In his articles, journalist Tim Treadgold has highlighted both the consistent outstanding performers and the returns from the big end of town, on which most in the investment community are focused.
This year the survey has highlighted Alexium as a company that stands out as a top-15 performer for each of the periods analysed.
That is surprising consistency for a company of its size and reflective of the fact that it is not a one-hit wonder. Many of the companies above it have made recent backdoor listings, with their long-term performance in a different field largely overwhelmed by the market reaction to recent change in business.
That said, shareholders in moribund stocks can’t complain when they are given a new lease of life.

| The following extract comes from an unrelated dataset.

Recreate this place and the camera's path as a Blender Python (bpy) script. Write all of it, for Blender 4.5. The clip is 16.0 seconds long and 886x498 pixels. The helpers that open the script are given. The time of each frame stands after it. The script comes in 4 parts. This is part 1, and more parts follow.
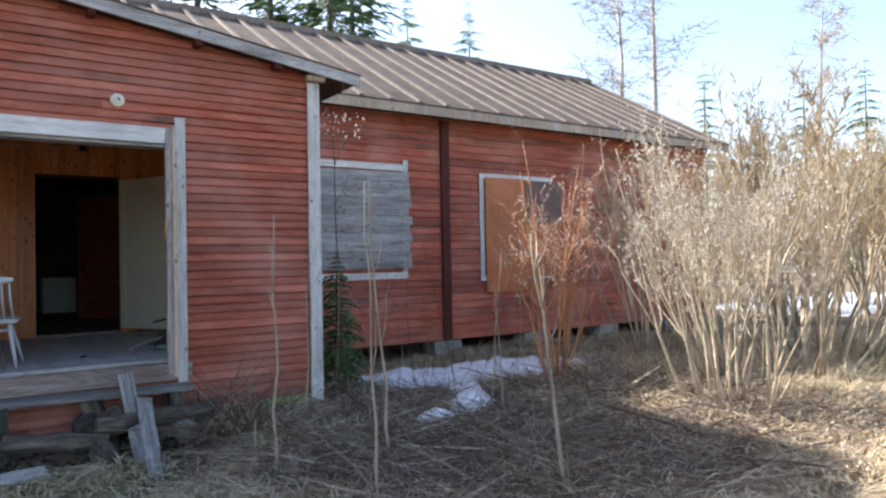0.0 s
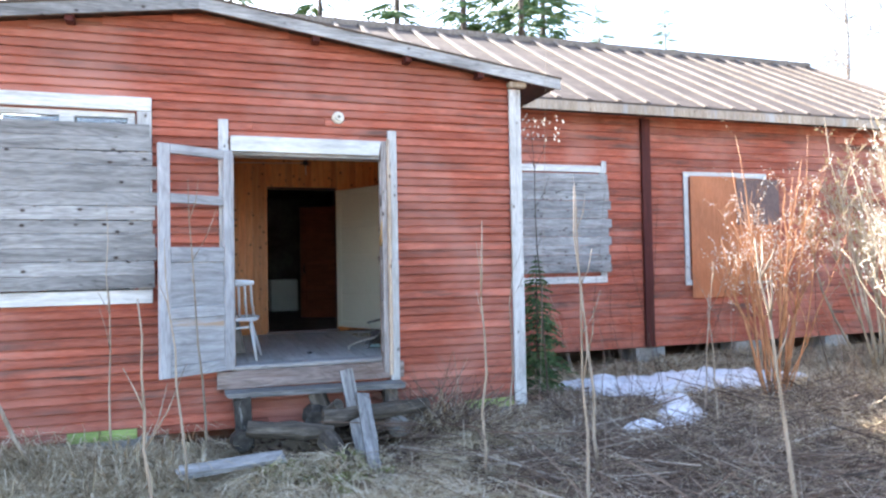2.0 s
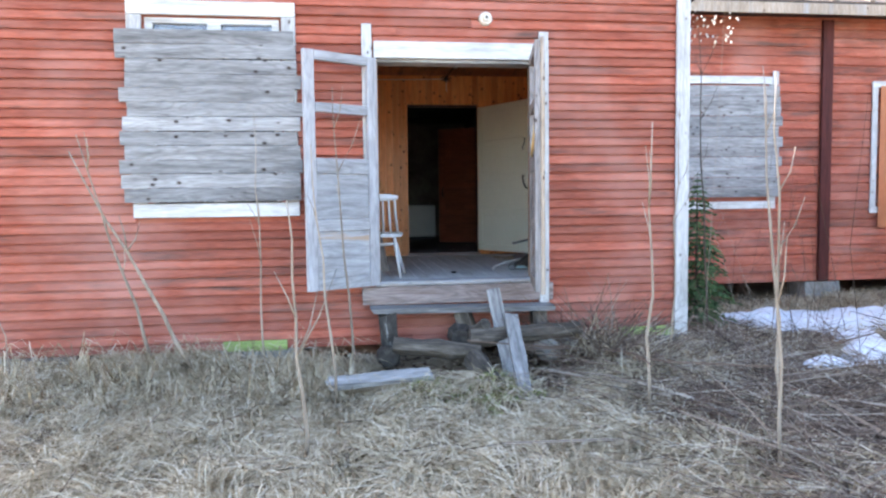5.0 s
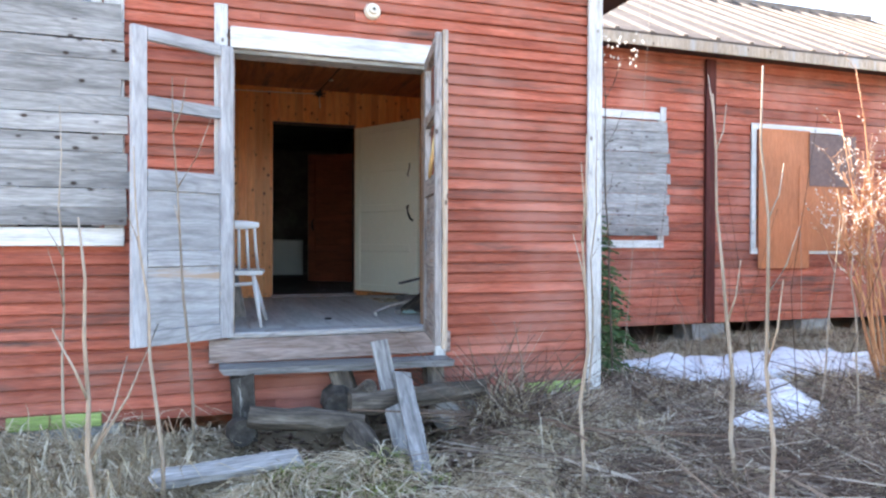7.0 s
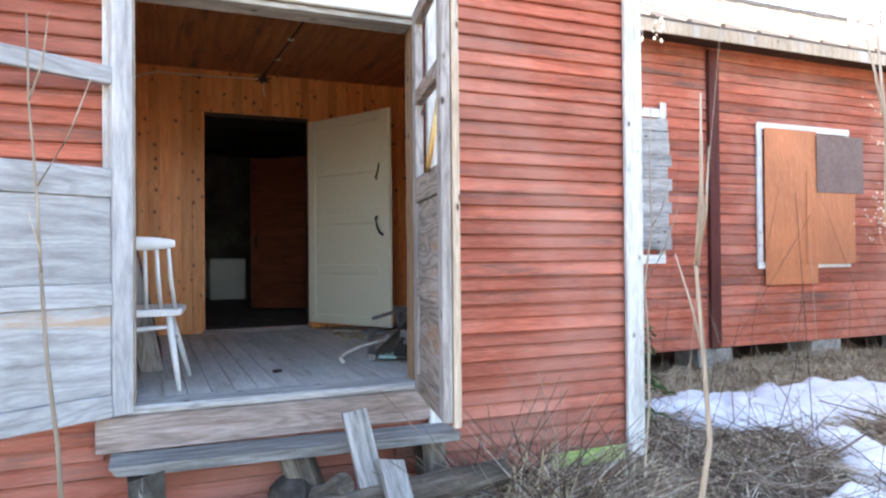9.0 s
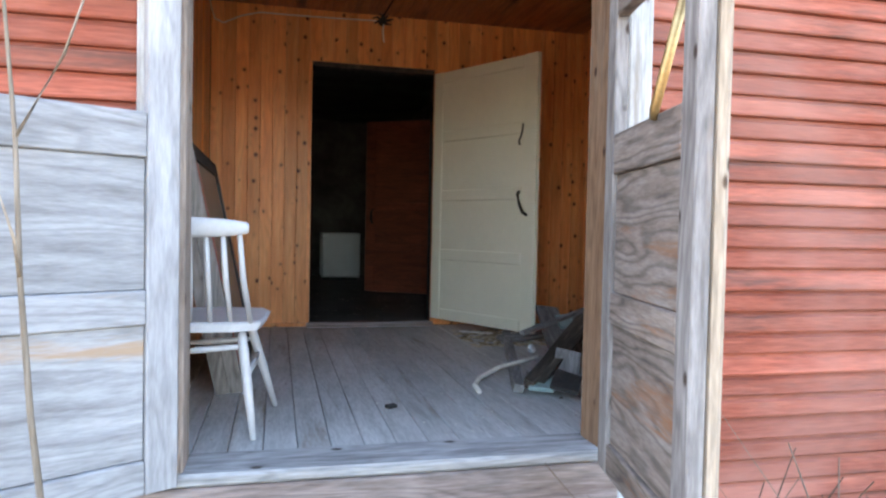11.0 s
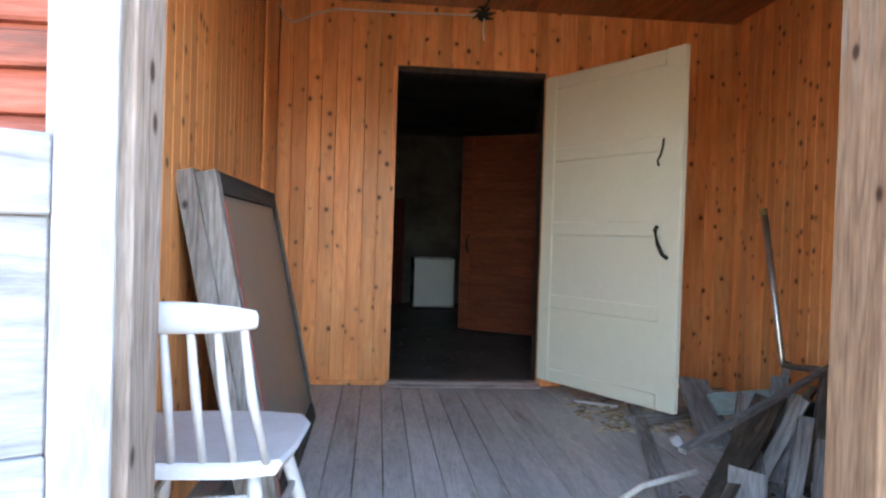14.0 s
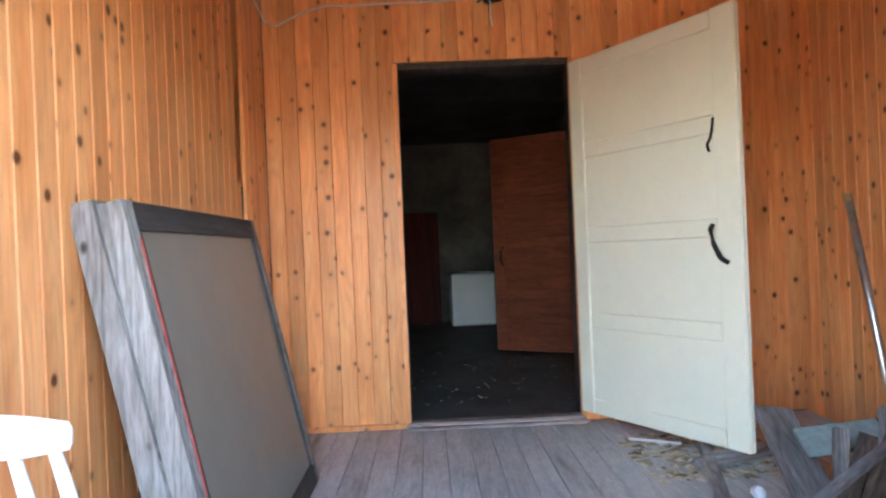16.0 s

Arguably, Alexium’s story includes an element of that change, given it is the reborn shell of wine company Evans & Tate, however the stock’s performance over five years reflects investment decisions made back at start of that period.
Given share price movements are typically the biggest component of TSR, it does tend to favour stocks that move at the extremes. In the tables we provide both in the paper and online, you can do your own digging to find stocks that might be more than one-hit wonders.
In the paper we show the top 50 or so stocks over each of the periods Morningstar measures – one, three and five years. We also show the top group of WA companies by market capitalisation over those periods.
Subscribers can use the BNiQ search engine’s advanced filtering options to do their own selections on the basis on market capitalisation or returns for the given periods.
Backdoor listings
The TSR for 2015 shows the value of backdoor listings – when a shell company is used as a vehicle for listing new assets – with several recent such deals leading the league tables.
It is hard to understand why the authorities object to these arrangements, but backdoor listings have received harsh attention from regulators, and many backers have complained about rule changes.
While watchdogs need to maintain market credibility, the junior end of the market dominated by companies and service business based in West Perth has always been comfortable with risk; who would invest in minerals exploration if they were not?
Backdoor listings might challenge the norms, with a mining company suddenly becoming a biotech business, for instance, but most investors welcome these changes, especially when big gains are recorded.
This reflects the nimbleness of West Perth’s operators and those in neighbouring precincts. That shell companies have value and shareholders have a chance to share in a new business that actually interests the wider market is a bonus.
The alternative is letting companies fail outright, leaving shareholders unable to retrieve even a few cents in the dollar, and blocking the opportunity for significant upside. Why would the authorities think that a reasonable outcome?
Furthermore, backdoor listings save capital-starved technology companies from the expensive business of starting an IPO process from scratch. If everyone is aware of the risks, these scenarios are win-win, as our TSR data shows.